The inspired interim Roberto Di Matteo did not bring in any of Chelsea's 2012 Champions League winners but at least he had signed players in previous jobs at MK Dons and West Brom. Sherwood has bought precisely no one.
It is one reason to wonder just how fine a manager he is, or will be. He is utterly unproved in some respects. Sherwood is yet to show he can build a team, or rebuild one, as he may have to if Christian Benteke, Tom Cleverley and Ron Vlaar leave Villa in the summer. He has never had the chance to demonstrate he can bring sustainable success or the opportunity to unveil a long-term plan.
He has been the entertaining answer for clubs worn down by overly intense managers, one who has had an immediate impact at White Hart Lane and Villa Park by being the opposite of Andre Villas-Boas and Paul Lambert respectively. He has championed policies and players they have discarded, breathing a wind of change into demoralised clubs.
Over several years, however, managers cannot prosper simply by not being someone else.
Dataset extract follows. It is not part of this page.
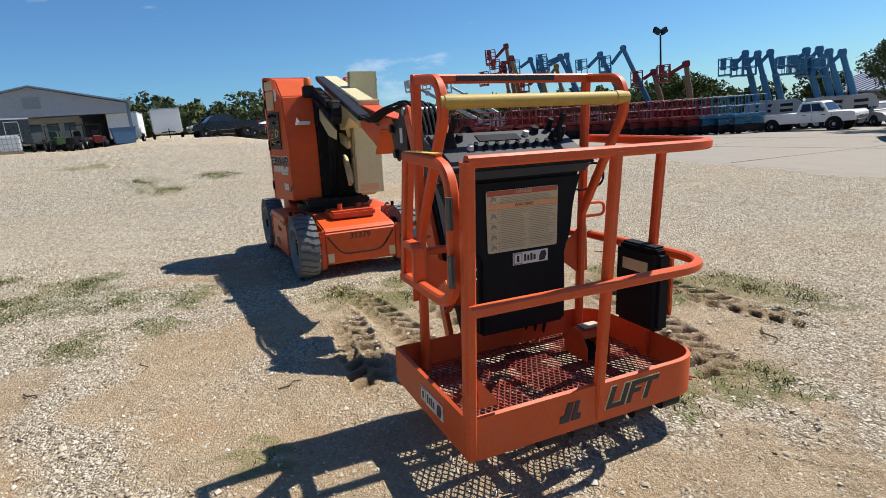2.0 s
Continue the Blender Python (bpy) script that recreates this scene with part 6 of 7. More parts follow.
def raised_lift(x, y, turn, elbow, tip, colour, base_colour="galv", label="blue articulating boom lift with its boom raised", lower=None, group="parked boom lifts"):
    """A boom lift parked with its boom up: wheels, base, turret with covers, one or two boom lengths, a jib and a basket."""
    t = empty("boom_lift", on_ground(x, y, turn), label=label, category="boom lift", group=group)
    for sx in (-0.95, 0.95):
        for sy in (-0.85, 0.85):
            road_wheel(t, sx, sy, 0.42, 0.3, sy, "white_paint")
    bm = bmesh.new()
    box(bm, (-1.4, -0.6, 0.35), (1.4, 0.6, 0.75), 0.05)
    part("base", bm, M[colour], t)
    bm = bmesh.new()
    plate(bm, [(-0.95, 0.85), (-1.0, 1.4), (-0.75, 1.75), (0.45, 1.7), (0.65, 1.4), (0.6, 0.85)], -0.75, -0.28, bevel=0.12)
    plate(bm, [(-0.95, 0.85), (-1.0, 1.4), (-0.75, 1.75), (0.45, 1.7), (0.65, 1.4), (0.6, 0.85)], 0.28, 0.75, bevel=0.12)
    part("turret_cover", bm, M[base_colour], t)
    bm = bmesh.new()
    for sy in (-0.755, 0.75):
        for k in (-0.7, 0.0):
            box(bm, (k, sy, 1.2), (k + 0.4, sy + 0.006, 1.5))
    part("vent", bm, M["grey_paint"], t)
    a = Vector((lower or (0.9, 0, 1.7)))
    e, p = Vector((elbow[0], 0, elbow[1])), Vector((tip[0], 0, tip[1]))
    bm = bmesh.new()
    box(bm, (-0.4, -0.25, 0.8), (0.95, 0.25, 1.75), 0.05)
    part("turret", bm, M[colour], t)
    for k, (f0, f1, w) in enumerate(((0, 0.62, 0.36), (0.5, 1.0, 0.27))):
        bm = bmesh.new()
        sweep(bm, [a.lerp(e, f0), a.lerp(e, f1)], w, w * 1.2)
        part("boom_section", bm, M[colour], t)
    bm = bmesh.new()
    box(bm, (e.x - 0.2, -0.2, e.z - 0.2), (e.x + 0.2, 0.2, e.z + 0.2), 0.05)
    sweep(bm, [e, e.lerp(p, 1.0)], 0.17, 0.22)
    sweep(bm, [e + Vector((0.1, 0, -0.28)), p + Vector((0.1, 0, -0.1))], 0.08)
    part("jib", bm, M[colour], t)
    bm = bmesh.new()
    sgn = 1 if p.x >= e.x else -1
    basket(bm, p + Vector((sgn * 0.5, 0, -0.15)))
    part("basket", bm, M[colour], t)
    return t


raised_lift(-13.4, 15.3, 213, (0.9, 5.45), (2.0, 4.15), "sky_blue", "galv", lower=(-0.6, 0, 1.5))
raised_lift(-11.6, 15.6, 208, (1.7, 3.1), (2.5, 1.8), "sky_blue", "galv", lower=(-0.6, 0, 1.6))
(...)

Sherwood has proved capable of providing a mid-season injection of optimism. Next year should prove just how adept he is at setting the direction of an entire club.
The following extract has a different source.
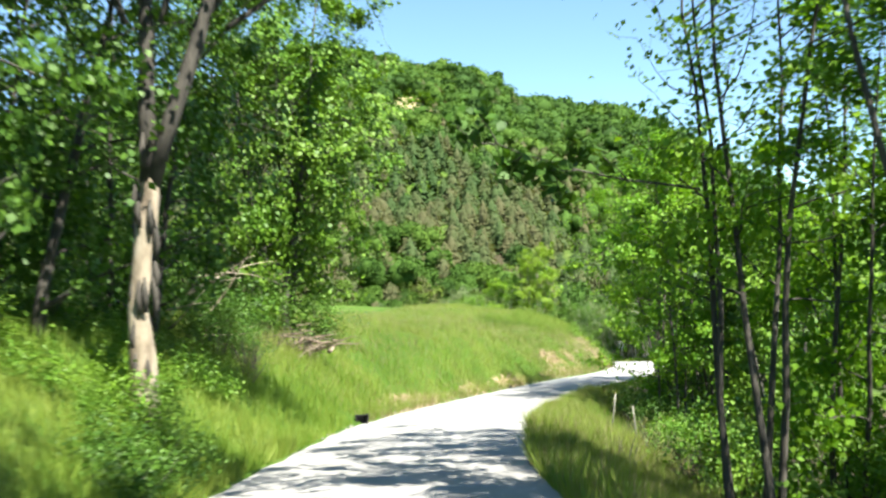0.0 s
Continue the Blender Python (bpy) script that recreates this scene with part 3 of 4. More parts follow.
for seed, x, y, h, k, r, n, mat in near_left:
    t = make_tree("leafy_tree", seed, h, k, 0.10, 0.12 if k == 5 else 0.05, r, int(n * 1.45), 0.12, 26 if k < 3 else 20, mat, M_BARK_DARK, 0.09, 0.35, upright)
    place(t, x, y)
    tagged(t, "tall leafy tree with several dark trunks above the bank", "tree", "trees above the bank")

# Trees below the road on its valley side.
right_trees = [
    # 59, 60 and 65 stand out of view, added to shade the start.
    (59, 5.2, 8.4, 13.0, 3, 4.2, 9000, 0.6, 0.16, M_LEAF_DEEP), (60, 6.6, 6.0, 10.5, 3, 2.8, 9000, 0.2, 0.16, M_LEAF_DEEP), (65, 8.8, 10.4, 9.5, 3, 2.6, 9000, 0.1, 0.15, M_LEAF_DEEP),
    # 39, 40 and 53 are unseen too, placed for the shadows they cast.
    (41, 3.6, 11.9, 10.0, 5, 1.8, 4200, 0.34, 0.12, M_LEAF_BRIGHT), (40, 2.9, 4.6, 10.0, 3, 2.4, 8000, 0.48, 0.16, M_LEAF_DEEP), (39, 2.4, 0.6, 12.5, 3, 3.6, 9000, 0.5, 0.18, M_LEAF_DEEP), (53, 8.6, 7.0, 10.0, 3, 2.8, 6500, 0.2, 0.18, M_LEAF_DEEP), (55, 9.6, 14.0, 10.0, 3, 2.6, 6500, 0.12, 0.16, M_LEAF_DEEP), (42, 5.4, 13.4, 9.0, 4, 1.9, 9000, 0.1, 0.13, M_LEAF_BRIGHT), (43, 7.4, 17.0, 9.0, 3, 2.0, 8000, 0.1, 0.13, M_LEAF_BRIGHT),
    (44, 6.5, 29.3, 10.0, 4, 2.6, 13500, 0.12, 0.12, M_LEAF_BRIGHT), (45, 9.2, 28.4, 9.0, 3, 1.9, 7500, 0.12, 0.16, M_LEAF), (46, 10.4, 31.6, 8.4, 3, 1.9, 6000, 0.12, 0.16, M_LEAF), (47, 8.4, 31.2, 10.5, 3, 2.2, 8500, 0.2, 0.15, M_LEAF_DEEP),
    (48, 9.6, 40.0, 8.8, 9, 1.2, 6000, 0.42, 0.11, M_LEAF), (49, 10.2, 40.4, 8.4, 6, 1.5, 5000, 0.4, 0.11, M_LEAF), (50, 12.0, 38.0, 6.6, 4, 1.8, 7500, 0.1, 0.13, M_LEAF_DEEP),
    (51, 10.3, 37.6, 8.6, 5, 1.9, 6500, 0.2, 0.11, M_LEAF), (52, 10.6, 34.8, 8.8, 4, 2.2, 7000, 0.12, 0.12, M_LEAF), (54, 7.9, 36.2, 9.6, 7, 2.3, 13500, 0.48, 0.11, M_LEAF_BRIGHT),
    (58, 8.3, 32.8, 9.2, 4, 2.3, 9500, 0.3, 0.12, M_LEAF),
]
for seed, x, y, h, k, r, n, frm, lf, mat in right_trees:
    t = make_tree("roadside_tree", seed, h, k, 0.13 if k < 4 else 0.045, frm, r, int(n * 1.25), lf * 0.86, 24 if k < 3 else (9 if k > 6 else 14), mat, M_BARK_DARK, 0.06 if k < 4 else 0.05, 0.32, upright, gaps=0.1)
    place(t, x, y)
    tagged(t, "tree with a cluster of thin dark trunks beside the road", "tree", "trees on the valley side")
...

Thus far he has been the advocate of youth, a man who seems to deem British best wherever possible and one who seems gloriously unconcerned if players object to his methods. He has identified underused, untried talent -- Nabil Bentaleb, Harry Kane and Jack Grealish, although curiously not Carles Gil -- and galvanised underachievers with questionable attitudes in Emmanuel Adebayor and Charles N'Zogbia.
His turnaround at Villa should not be underestimated. The Premier League's prize bores had mustered a mere 12 goals in 25 league games under Lambert (0.48 per game). They were more than three times as prolific under Sherwood, scoring 19 times in 13 matches (1.46 per game).
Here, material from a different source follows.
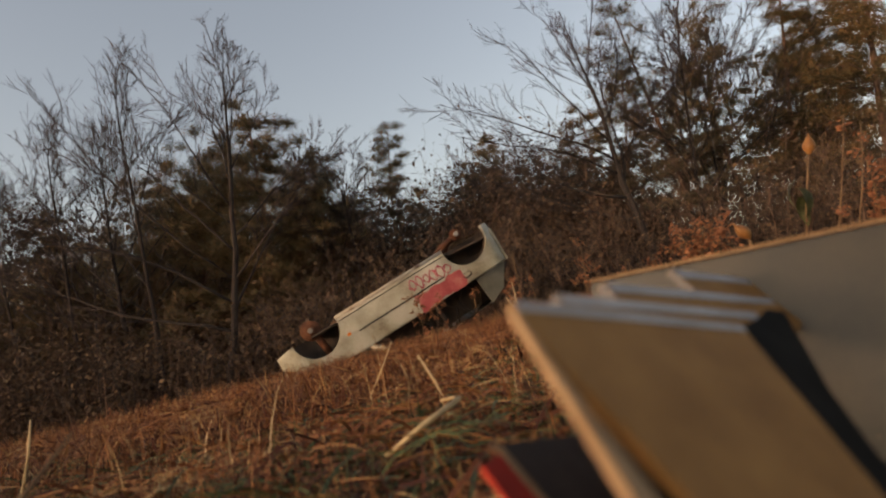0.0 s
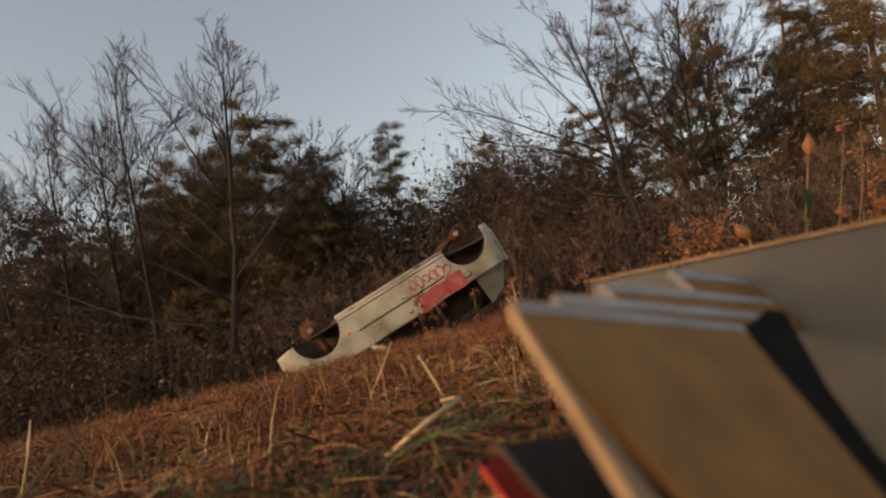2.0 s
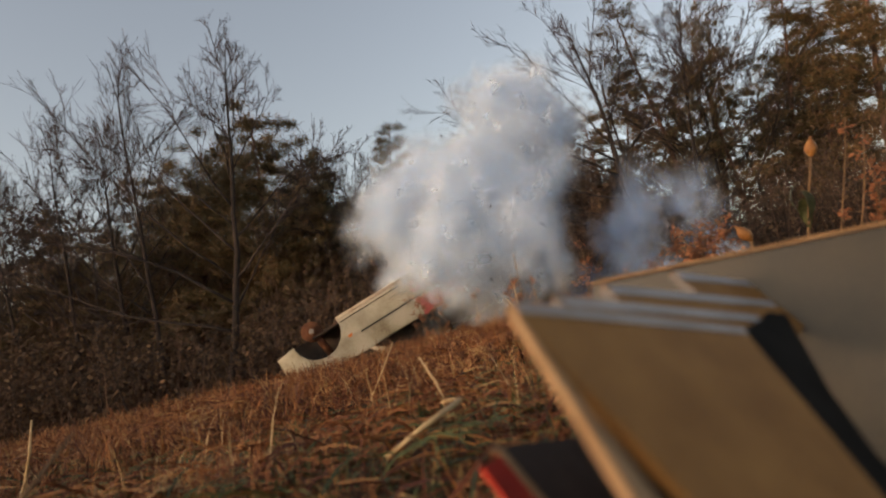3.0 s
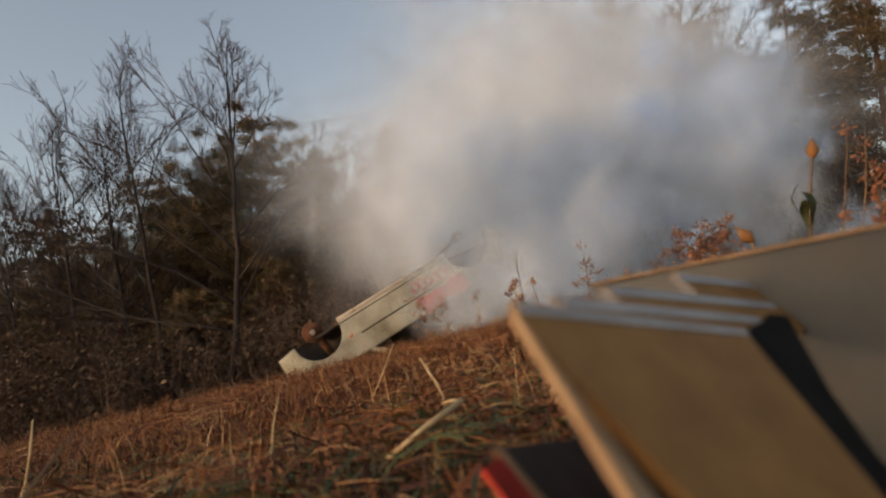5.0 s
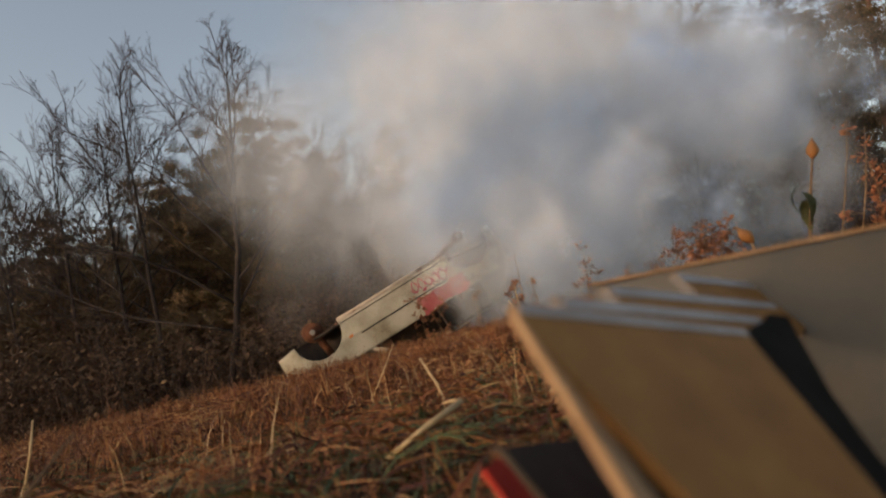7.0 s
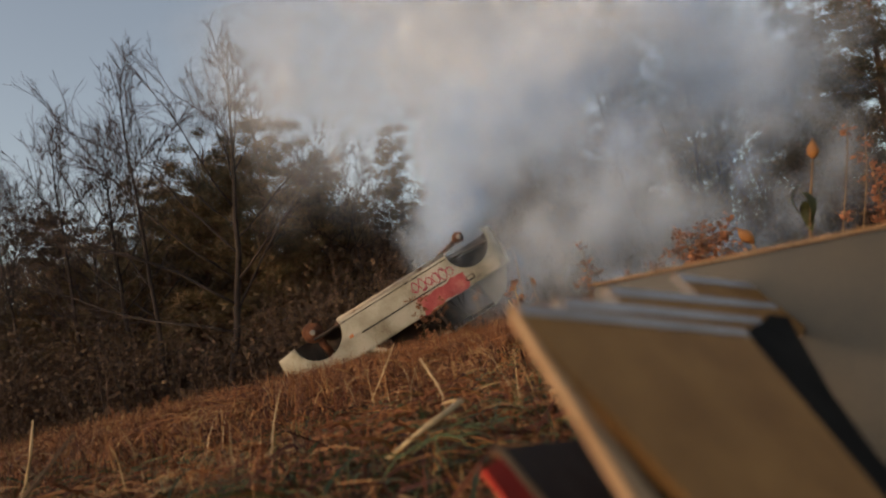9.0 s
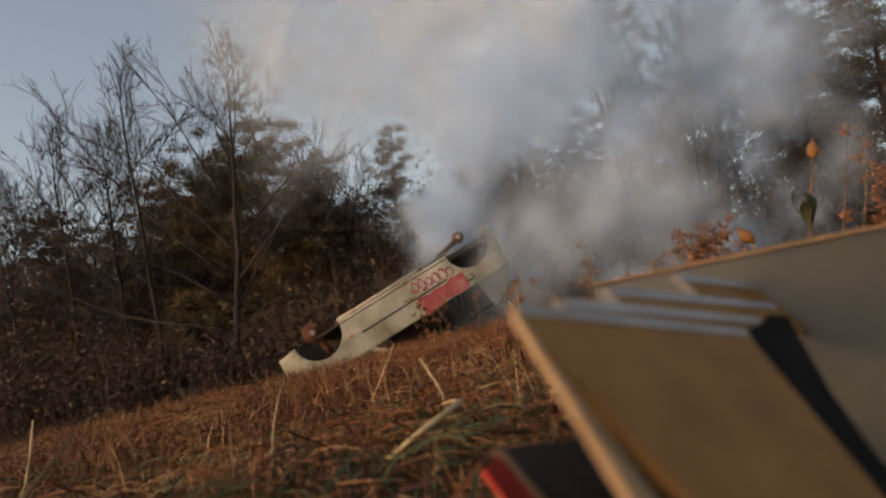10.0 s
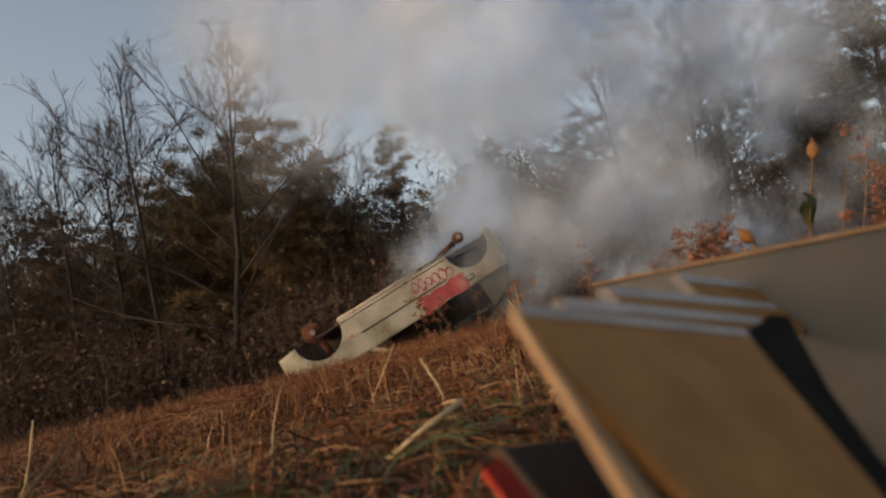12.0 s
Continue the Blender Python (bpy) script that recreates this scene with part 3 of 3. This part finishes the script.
# ---- weeds ----
POD = surface("dry seed pod", [(0.2, (0.15, 0.06, 0.016)), (0.8, (0.30, 0.135, 0.035))], 30, 200, 0.6, bump=0.2, depth=0.001)
STEM = surface("dry stem", [(0.2, (0.09, 0.05, 0.025)), (0.8, (0.22, 0.13, 0.06))], 20, 150, 0.8, bump=0.1, depth=0.001)
WEEDHEAD = surface("withered seed head", [(0.2, (0.14, 0.048, 0.022)), (0.8, (0.32, 0.135, 0.055))], 30, 150, 0.85, bump=0.1, depth=0.001)
LEAF = surface("wilted leaf", [(0.2, (0.035, 0.045, 0.015)), (0.8, (0.12, 0.12, 0.035))], 30, 150, 0.6, bump=0.2, depth=0.001)


def turned(profile, sides=12):
    """A body turned about z from (radius, height) pairs."""
    bm = bmesh.new()
    rings = [[bm.verts.new((r * math.cos(2 * math.pi * k / sides) * (1 + 0.05 * math.sin(3 * k)), r * math.sin(2 * math.pi * k / sides), z)) for k in range(sides)] for r, z in profile]
    for p, q in zip(rings, rings[1:]):
        for k in range(sides):
            bm.faces.new((p[k], p[(k + 1) % sides], q[(k + 1) % sides], q[k]))
    bm.faces.new(rings[0])
    bm.faces.new(rings[-1])
    return bm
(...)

He was the ideal remedy to the negativity, dourness and lack of ambition of the late-period Lambert's Villa. Midfielders have been reinvigorated by his positivity. Instead of passing the ball sideways, Cleverley has been allowed to run forward. Instead of sitting deep, Fabian Delph has been permitted to show his physical power by surging up field. Instead of being an isolated, impotent striker, Benteke has become a goal machine again.
Sherwood swiftly recognised they were better players than their performances indicated and was quick to restore confidence. Positive man-management appears his main asset. There are times when he seems a bullish everyman, looking sceptically at science. If any manager seems likely to repeat Redknapp's infamous instructions to substitute Roman Pavlyuchenko -- "just f---ing run around a bit" -- the sense is it is Sherwood.
Perhaps he would have been a more natural fit in the era of Brian Clough, Malcolm Allison and Tommy Docherty, big egos with big mouths, when charisma and one-liners formed part of a manager's armoury and when players were expected to cope with biting witticisms.
Certainly, Sherwood taps into a strain of anti-intellectualism that is prevalent in football. He is the antidote to the 21st-century geeks. Brendan Rodgers, Louis van Gaal and Roberto Martinez may be heralding the age of the tactical mastermind. "Tactics Tim," seemingly an advocate of an old-fashioned, unimaginative 4-4-2 for Spurs, represents a throwback to simpler times.
Villa's semifinal triumph over Liverpool, when Sherwood comprehensively outthought Rodgers, could seem a victory for the Luddites. Alternatively, it highlighted the benefits of bold decision-making. Sherwood's initial 4-3-3 system enabled him to prevail against Rodgers' 3-4-2-1.
When the Liverpool manager switched shape time and again in ever more desperate attempts to reverse the result, Sherwood did not indulge in similar micromanagement. His formation was working. He didn't change it, no matter how many times Rodgers altered his.
While Sherwood kept Villa up and took Spurs to sixth, that semifinal match represented his biggest win. His Tottenham team triumphed at Old Trafford last season and his Villa team at White Hart Lane this year but Sherwood is yet to shake off the perception that he prospers when he has better players than the opposition, but has problems when the opposite applies. It is then, with inferior personnel, that strategic skills and defensive nous can be essential. In his embryonic managerial career, he is yet to beat a top-four finisher.
It is Le Professeur against the graduate from the school of life, the man with the faulty raincoat against English football's most famous gilet owner. It has contributed to the caricature of an image, and there is more to Sherwood than the gilet-wearing, shooting-from-the-hip cartoon.
One who seems to act instinctively actually deliberated long and hard about which job to take after leaving Tottenham, realising it could define him. In the end, it wasn't West Brom, Crystal Palace or QPR. He took his brand of bravado to Villa. His brashness could bring a reward none of their previous 20 managers earned -- an FA Cup.
Or perhaps he could follow in the footsteps of Roberto Mancini, Kenny Dalglish and Alan Pardew, who were all sacked within 12 months of losing a final. Maybe even of Steve Bruce, who was relegated a year after taking Hull to Wembley. That is the thing with Sherwood. It really is too soon to say how good he is.